La maîtrise de la dépense n'existe pas et pour y parvenir il faudrait intégrer d'avantage les services des SDIS dans ceux du département. Je pense en particulier aux services informatiques et immobiliers. Les pompiers expriment en effet toujours un besoin maximal, parfois loin de l'optimum.

M. Jean-Paul Emorine . - A propos des écoles de formation, je veux insister sur le caractère incontournable de la formation, en particulier pour les jeunes sapeurs-pompiers. Mais on n'est pas obligé de construire de nouveaux bâtiments pour y accueillir les modules : on peut utiliser à moindre frais les collèges, le samedi par exemple. Les directeurs de SDIS sont pragmatiques.

Actuellement, la dotation d'Etat transite par les communes pour aller vers les SDIS. Ce circuit responsabilise le maire, mais on pourrait le simplifier.

M. Dominique de Legge . - Je suis d'accord avec Philippe Adnot en ce qui concerne la mutualisation : on est plutôt dans du groupement d'achats. S'agissant de la maîtrise des dépenses, les colonels des SDIS sont conscients de cet impératif et ils ont désormais atteint un niveau d'équipement élevé pour leurs services. Certains exemples doivent être mis en avant. Je pense en particulier au SDIS de l'Aveyron qui, plutôt que d'acheter un équipement neuf, a préféré se tourner vers l'acquisition de la citerne d'une coopérative laitière.

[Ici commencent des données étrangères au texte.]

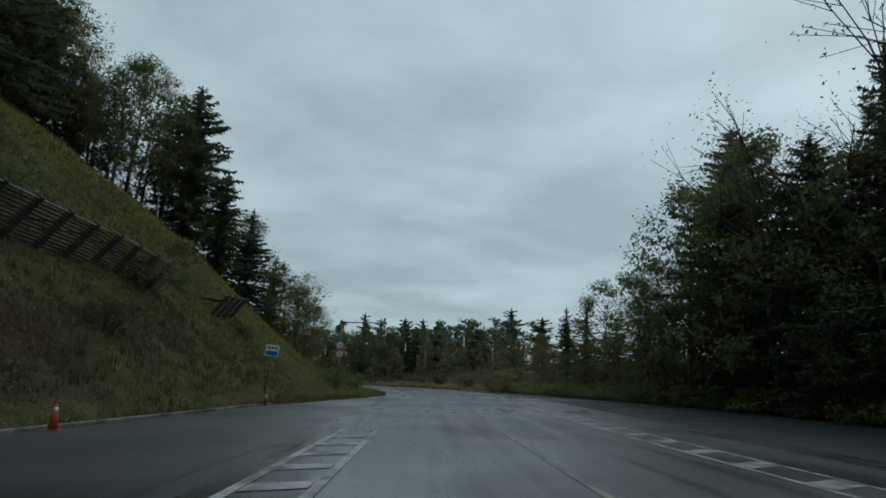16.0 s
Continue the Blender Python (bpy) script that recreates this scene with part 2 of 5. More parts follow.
M_SIGN_YELLOW = surf("yellow_sign_sheet", (0.62, 0.30, 0.012), (0.72, 0.37, 0.02), 3.0, 0.45, fine=0.15)
M_INK = surf("black_sign_ink", (0.012, 0.012, 0.014), (0.02, 0.02, 0.022), 3.0, 0.5)
M_ALU = surf("sign_back_aluminium", (0.34, 0.35, 0.35), (0.46, 0.47, 0.47), 2.0, 0.5, metal=0.4, fine=0.2)
M_LIME = surf("pale_green_box_paint", (0.30, 0.52, 0.20), (0.40, 0.62, 0.27), 2.0, 0.5, fine=0.2)
M_ORANGE = surf("orange_sheet", (0.62, 0.12, 0.035), (0.74, 0.17, 0.05), 3.0, 0.5, fine=0.2)
M_CONE = surf("faded_orange_cone", (0.3, 0.04, 0.018), (0.42, 0.07, 0.03), 4.0, 0.55, fine=0.3)
M_AMBER = surf("amber_sheet", (0.6, 0.32, 0.03), (0.7, 0.4, 0.05), 3.0, 0.5)
M_CAR_BLACK = surf("black_car_paint", (0.004, 0.004, 0.005), (0.006, 0.006, 0.009), 1.0, 0.16, spec=0.3)
M_CAR_WHITE = surf("white_car_paint", (0.68, 0.69, 0.70), (0.75, 0.76, 0.77), 1.0, 0.15)
M_TYRE = surf("tyre_rubber", (0.014, 0.014, 0.014), (0.024, 0.024, 0.024), 6.0, 0.85, 0.2)
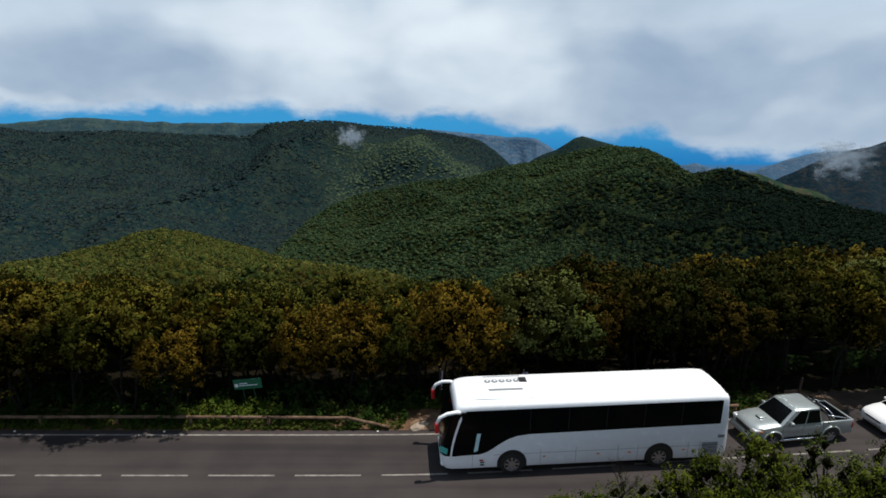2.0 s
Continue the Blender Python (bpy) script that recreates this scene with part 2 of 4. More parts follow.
def crowns_material(name, tones, lump=1.1, gap_shade=0.5, rust=None, cloud_light=None):
    """Closed tree crowns from above: tone by crown, leaf clumps as relief, shade painted into the hollows."""
    mat, n = material(name)
    geo = n.add("ShaderNodeNewGeometry")
    pos, own = geo.outputs["Position"], geo.outputs["Random Per Island"]
    wide = n.noise(pos, 0.0075, 5.0, 0.6)
    fine = n.noise(pos, 1.0 / lump, 4.0, 0.7)
    stand = n.noise(pos, 0.0021, 3.0, 0.5)
    t = n.m("ADD", n.m("MULTIPLY", own, 0.55), n.m("MULTIPLY_ADD", wide, 0.6, n.m("MULTIPLY", stand, 0.8)))
    c = n.mix(n.step(t, 0.62, 1.25), rgb(*tones[0]), rgb(*tones[1]))
    other = n.m("FRACT", n.m("MULTIPLY", own, 7.31))
    c = n.mix(n.step(n.m("ADD", n.m("MULTIPLY", fine, 0.6), n.m("MULTIPLY", other, 0.5)), 0.5, 0.9), c, rgb(*tones[2]))
    if rust:
        c = n.mix(n.m("MULTIPLY", n.step(n.m("MULTIPLY_ADD", wide, 0.9, n.m("FRACT", n.m("MULTIPLY", own, 23.7))), 1.0, 1.45), 0.75), c, rgb(*rust))
    if cloud_light:
        c = paint_cloud_light(n, pos, own, c, cloud_light)
    # Low spots of the relief are coloured darker, as shade between clumps.
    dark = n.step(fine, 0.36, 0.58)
    gap = n.m("MULTIPLY_ADD", dark, 1.0 - gap_shade, gap_shade)
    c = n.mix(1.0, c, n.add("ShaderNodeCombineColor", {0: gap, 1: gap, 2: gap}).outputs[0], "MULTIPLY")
    finish(n, c, 0.85, 0, fine, 0.5, lump * 0.6, 0.0)
    return mat


SLOPE_TONES = ((0.028, 0.040, 0.008), (0.060, 0.054, 0.009), (0.085, 0.083, 0.017))
LEAF_SLOPE = foliage("slope_leaves", SLOPE_TONES, 4.0, 0.75, 0.05, 0.9)
SPUR_TONES = ((0.026, 0.052, 0.015), (0.080, 0.080, 0.017), (0.104, 0.104, 0.026))
RIDGE_TONES = ((0.018, 0.045, 0.025), (0.050, 0.075, 0.030), (0.074, 0.098, 0.040))
# Far valley tones made bluer and darker for haze and cloud shade.
HAZY_TONES = ((0.011, 0.024, 0.034), (0.024, 0.036, 0.037), (0.034, 0.048, 0.038))
LEAF_SPUR = foliage("spur_leaves", SPUR_TONES, 6.0, 0.75, 0.05, 0.9)
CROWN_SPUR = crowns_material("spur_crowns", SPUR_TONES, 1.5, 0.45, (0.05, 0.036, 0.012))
# Cloud shade on the ridge's right flank, painted as darker tree colour.
CLOUD_SHADE = ((580, 600), (440, 520), (0.006, 0.012, 0.009))
LEAF_RIDGE = foliage("ridge_leaves", RIDGE_TONES, 7.0, 0.75, 0.05, 0.9, CLOUD_SHADE)
CROWN_GREEN = crowns_material("ridge_crowns", RIDGE_TONES, 2.0, 0.45, (0.032, 0.033, 0.016), CLOUD_SHADE)
# Sunlit patch on the high ridge, painted as a lighter green.
SUN_PATCH = ((-30, 1860), (340, 280), (0.066, 0.096, 0.056))
LEAF_FAR = foliage("hazy_far_leaves", HAZY_TONES, 16.0, 0.75, 0.05, 0.9, SUN_PATCH)
CROWN_FAR = crowns_material("hazy_far_crowns", HAZY_TONES, 3.0, 0.75, (0.026, 0.032, 0.027), SUN_PATCH)
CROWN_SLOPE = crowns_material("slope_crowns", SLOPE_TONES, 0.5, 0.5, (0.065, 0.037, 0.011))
# Clump colours far below the leaves': shade inside the crown painted in.
CLUMP_OLIVE = crowns_material("shaded_olive_clumps", ((0.008, 0.008, 0.001), (0.015, 0.010, 0.001), (0.022, 0.016, 0.003)), 0.10, 0.35)
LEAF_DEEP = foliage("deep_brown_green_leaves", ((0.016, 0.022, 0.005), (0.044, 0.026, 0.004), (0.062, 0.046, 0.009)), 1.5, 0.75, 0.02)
CLUMP_DEEP = crowns_material("shaded_deep_clumps", ((0.004, 0.005, 0.001), (0.008, 0.006, 0.001), (0.011, 0.009, 0.002)), 0.10, 0.35)
CLUMP_GREEN = crowns_material("shaded_green_clumps", ((0.008, 0.011, 0.002), (0.014, 0.014, 0.003), (0.020, 0.020, 0.005)), 0.10, 0.35)
LEAF_SHRUB = foliage("shrub_leaves", ((0.028, 0.046, 0.006), (0.060, 0.074, 0.009), (0.110, 0.118, 0.018)), 0.5, 0.75, 0.05)
LEAF_VERGE = foliage("verge_leaves", ((0.024, 0.050, 0.010), (0.055, 0.075, 0.013), (0.11, 0.12, 0.024)), 0.8)
BARK = make_soil("grey_bark", (0.008, 0.007, 0.006), (0.034, 0.030, 0.026), 6.0)
# Near-black colour that stands for the shade inside crowns and shrubs.
INNER_SHADE = make_soil("inner_shade", (0.002, 0.002, 0.001), (0.007, 0.006, 0.002), 9.0)
# Understorey green lowered in colour to hold the shade below the crowns.
LEAF_SHADED = foliage("shaded_understorey_leaves", ((0.006, 0.014, 0.004), (0.013, 0.026, 0.007), (0.025, 0.040, 0.011)), 1.5)

# ---------------------------------------------------------------- mesh helpers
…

La DGSCGC devrait jouer un rôle de régulateur en matière de normes par rapport aux SDIS, qui font pression sur le conseil général. Dans le domaine de la formation, il me semble important de distinguer la nécessité de former les personnels et l'équipement des plateaux techniques (qui permettent par exemple l'entraînement à la lutte contre le feu). Ces équipements sont nécessaires mais ils ne doivent pas forcément s'accompagner de lieux de restauration et de couchage.

S'agissant du financement des SDIS par les communes et les départements, la charge s'est inversée entre ces collectivités au cours de la décennie passée. Désormais, les départements financent majoritairement les SDIS.

M. Philippe Adnot . - Sur ce point, il faut rappeler que ce financement s'opère à partir d'une enveloppe et qu'à l'intérieur de celle-ci, il est possible de faire varier la participation de la commune, en fonction par exemple de l'évolution de sa richesse.

Mme Catherine Troendle . - En tant que rapporteure pour avis de la mission « Sécurité civile » pour la commission des Lois, j'ai fait un point plus particulier l'an dernier sur les dépenses de fonctionnement de la sécurité civile, et notamment celles de l'ENSOSP. On se concentre de plus en plus sur l'investissement au sein de cette mission et le fonctionnement tend à devenir portion congrue. On parvient à sanctuariser les dépenses de fonctionnement actuelles grâce à ce que verse l'Etat, mais on n'arrivera pas à aller au-delà.

M. Jean-Pierre Caffet , président . - Je remercie Dominique de Legge pour ce rapport particulièrement intéressant et éclairant sur les enjeux de l'investissement dans le domaine de la sécurité civile. Peut-être votre prochaine mission de contrôle pourrait-elle porter l'année prochaine sur les dépenses de fonctionnement des SDIS ?

A l'issue de ce débat, la commission, à l'unanimité, a donné acte de sa communication à M. Dominique de Legge, rapporteur spécial, et en a autorisé la publication sous la forme d'un rapport d'information.